- Aim
Only the lines from the start of the data below through the line that contains "return np.stack([a[ok], b[ok], h[ok]], -1)" are to be copied, exactly and without pictures.

┌──

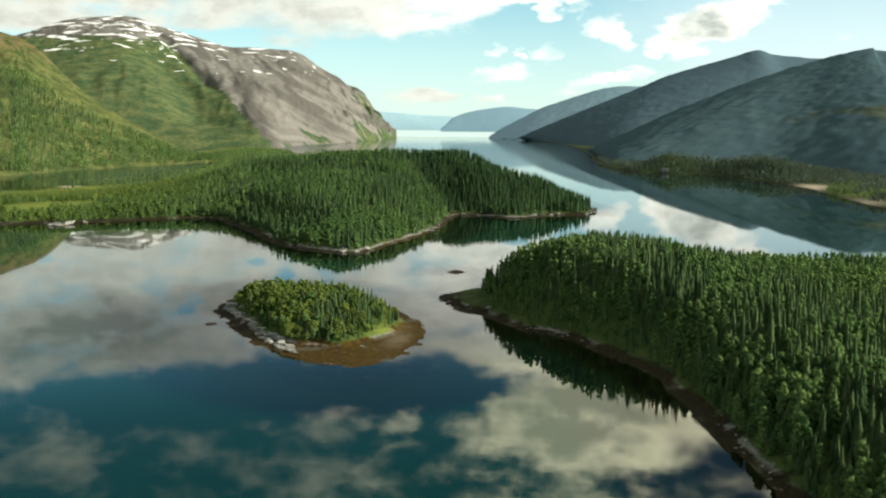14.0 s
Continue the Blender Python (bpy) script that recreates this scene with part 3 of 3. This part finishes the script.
def wood(name, label, crowns, places, mat, category="trees"):
    """Many trees joined into one mesh: places are rows of x, y, z, height, spread, turn, tint, kind."""
    vs, fs, ts, base = [], [], [], 0
    for row in places:
        v, f = crowns[int(row[7]) % len(crowns)]
        c, s = math.cos(row[5]), math.sin(row[5])
        q = np.empty_like(v)
        q[:, 0] = (v[:, 0] * c - v[:, 1] * s) * row[3] * row[4] + row[0]
        q[:, 1] = (v[:, 0] * s + v[:, 1] * c) * row[3] * row[4] + row[1]
        q[:, 2] = v[:, 2] * row[3] + row[2] - 0.1
        vs.append(q)
        fs.append(f + base)
        ts.append(np.full(len(v), row[6]))
        base += len(v)
    if not vs:
        return None
    ob = part(name, raw_mesh(name, np.concatenate(vs), np.concatenate(fs), [("tint", np.concatenate(ts))], True), mat)
    return tagged(ob, label, category, kind="stuff")


def sow(x0, x1, y0, y1, gap, keep):
    """Places on a shaken grid that pass the test keep(x, y, height)."""
    reach = 0.5 * math.hypot(x1 - x0, y1 - y0)
    a, b = np.meshgrid(np.arange(-reach, reach, gap), np.arange(-reach, reach, gap))
    a = a.ravel() + rng.uniform(-0.5, 0.5, a.size) * gap
    b = b.ravel() + rng.uniform(-0.5, 0.5, b.size) * gap
    a, b = 0.5 * (x0 + x1) + 0.86 * a - 0.51 * b, 0.5 * (y0 + y1) + 0.51 * a + 0.86 * b
    inside = (a > x0) & (a < x1) & (b > y0) & (b < y1)
    a, b = a[inside], b[inside]
    h = resting(a, b)
    ok = keep(a, b, h)
    return np.stack([a[ok], b[ok], h[ok]], -1)


def grown(spots, low, high, spread=(0.85, 1.2), stand=30.0, seed=50.0):
    """Rows for wood(): heights that change from stand to stand."""
    k = len(spots)
    stand_ = 0.5 + 0.5 * rough(spots[:, 0], spots[:, 1], stand, 2, seed)
    f = np.clip(0.40 * stand_ + 0.60 * rng.random(k), 0, 1)
    tint = np.clip(0.5 * rng.random(k) + 0.5 * (0.5 + 0.5 * rough(spots[:, 0], spots[:, 1], stand * 0.8, 2, seed + 3)), 0, 1)
    return np.column_stack([spots, low + (high - low) * f, rng.uniform(*spread, k), rng.uniform(0, 6.28, k), tint, rng.integers(0, 50, k)])


def split_kind(rows, share, size, seed):
    """Spruces and birches: stands of each, mixed at their edges."""
    m = 0.5 + 0.5 * rough(rows[:, 0], rows[:, 1], size, 2, seed) * 1.3 + rng.uniform(-0.28, 0.28, len(rows))
    s = m < share
    return rows[s], rows[~s]


r_ = np.random.default_rng(11)
spruce_mid = [spruce_arrays(r_, 7, 6) for _ in range(5)]
birch_mid = [birch_arrays(r_, 7, 56, 0.062, 0.13, 1.02, 0.095) for _ in range(5)]
spruce_lite = [spruce_arrays(r_, 6, 5) for _ in range(5)]
birch_lite = [birch_arrays(r_, 5, 30, 0.078, 0.16, 1.15) for _ in range(5)]
bush_far = [birch_arrays(r_, 3, 18, 0.12, 0.10, 1.8) for _ in range(4)]
spruce_far = [spruce_arrays(r_, 4, 5) for _ in range(4)]
birch_far = [birch_arrays(r_, 3, 12, 0.14, 0.2, 1.25) for _ in range(4)]
spruce_near = [raw_mesh("spruce_crown", *spruce_arrays(r_, 13, 10), soft=True) for _ in range(4)]
birch_near = [raw_mesh("birch_crown", *birch_arrays(r_, 15, 450, 0.034, 0.13, 0.92, 0.10), soft=True) for _ in range(4)]
bush_near = [raw_mesh("bush_crown", *birch_arrays(r_, 26, 624, 0.036, 0.08, 0.92, 0.24), soft=True) for _ in range(4)]
bush_mid = [birch_arrays(r_, 11, 88, 0.066, 0.08, 1.15, 0.22) for _ in range(4)]
spruce_trunk = raw_mesh("spruce_trunk", *trunk_arrays(0.85, 0.016), soft=True)
birch_trunk = raw_mesh("birch_trunk", *trunk_arrays(0.80, 0.016, bend=0.03), soft=True)
for me in spruce_near:
    me.materials.append(needle_one)
for me in birch_near:
    me.materials.append(leaf_one)
for me in bush_near:
    me.materials.append(shrub_one)
spruce_trunk.materials.append(bark_dark)
birch_trunk.materials.append(bark_pale)


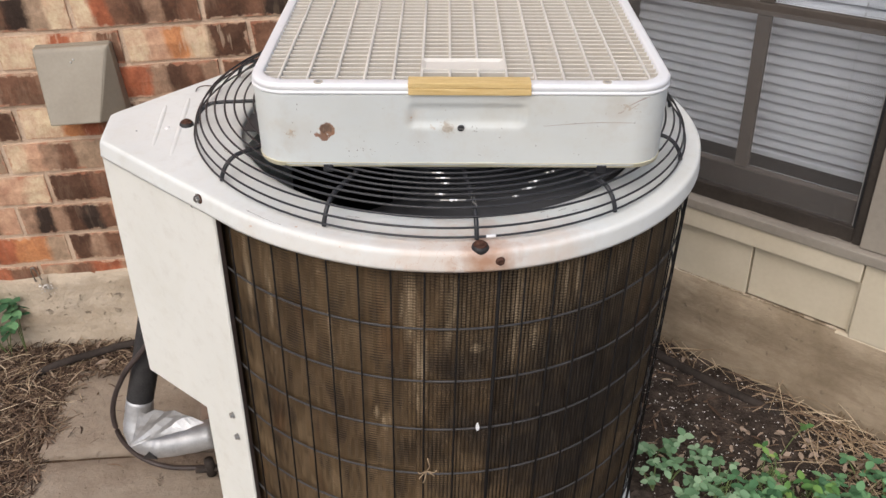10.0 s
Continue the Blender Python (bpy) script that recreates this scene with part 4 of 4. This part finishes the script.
line = thing("refrigerant_line", "black insulated pipe with silver-taped elbow entering the condenser", "pipe")
run = smooth_path([(-0.499, 0.086, 0.452), (-0.506, 0.083, 0.43), (-0.532, 0.071, 0.352), (-0.562, 0.053, 0.262)], 8)
part("insulation", tube("insulation", run, 0.0255, M_FOAM, 18), line, "black foam insulation")
up = smooth_path([(-0.425, 0.098, 0.62), (-0.466, 0.092, 0.54), (-0.498, 0.086, 0.453)], 6)
part("upper_tape", tube("upper_tape", up, 0.0262, M_FOIL, 18), line, "silver tape sleeve")
bend = smooth_path([(-0.559, 0.0545, 0.272), (-0.567, 0.047, 0.238), (-0.572, 0.037, 0.212), (-0.563, 0.028, 0.192), (-0.543, 0.025, 0.182), (-0.51, 0.028, 0.176), (-0.434, 0.045, 0.173)], 6)
part("taped_elbow", tube("taped_elbow", bend, 0.0302, M_FOIL, 20, taper=[0.86 + 0.14 * min(1, i / 16) + 0.05 * noise.noise((i * 0.9, 3, 1)) for i in range(len(bend))]), line, "silver taped pipe elbow")
part("line_end", tube("line_end", [(-0.436, 0.045, 0.173), (-0.395, 0.053, 0.173)], 0.0262, M_FOAM, 18), line, "black pipe end")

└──

- Correct response
14.0 s
Continue the Blender Python (bpy) script that recreates this scene with part 3 of 3. This part finishes the script.
def wood(name, label, crowns, places, mat, category="trees"):
    """Many trees joined into one mesh: places are rows of x, y, z, height, spread, turn, tint, kind."""
    vs, fs, ts, base = [], [], [], 0
    for row in places:
        v, f = crowns[int(row[7]) % len(crowns)]
        c, s = math.cos(row[5]), math.sin(row[5])
        q = np.empty_like(v)
        q[:, 0] = (v[:, 0] * c - v[:, 1] * s) * row[3] * row[4] + row[0]
        q[:, 1] = (v[:, 0] * s + v[:, 1] * c) * row[3] * row[4] + row[1]
        q[:, 2] = v[:, 2] * row[3] + row[2] - 0.1
        vs.append(q)
        fs.append(f + base)
        ts.append(np.full(len(v), row[6]))
        base += len(v)
    if not vs:
        return None
    ob = part(name, raw_mesh(name, np.concatenate(vs), np.concatenate(fs), [("tint", np.concatenate(ts))], True), mat)
    return tagged(ob, label, category, kind="stuff")


def sow(x0, x1, y0, y1, gap, keep):
    """Places on a shaken grid that pass the test keep(x, y, height)."""
    reach = 0.5 * math.hypot(x1 - x0, y1 - y0)
    a, b = np.meshgrid(np.arange(-reach, reach, gap), np.arange(-reach, reach, gap))
    a = a.ravel() + rng.uniform(-0.5, 0.5, a.size) * gap
    b = b.ravel() + rng.uniform(-0.5, 0.5, b.size) * gap
    a, b = 0.5 * (x0 + x1) + 0.86 * a - 0.51 * b, 0.5 * (y0 + y1) + 0.51 * a + 0.86 * b
    inside = (a > x0) & (a < x1) & (b > y0) & (b < y1)
    a, b = a[inside], b[inside]
    h = resting(a, b)
    ok = keep(a, b, h)
    return np.stack([a[ok], b[ok], h[ok]], -1)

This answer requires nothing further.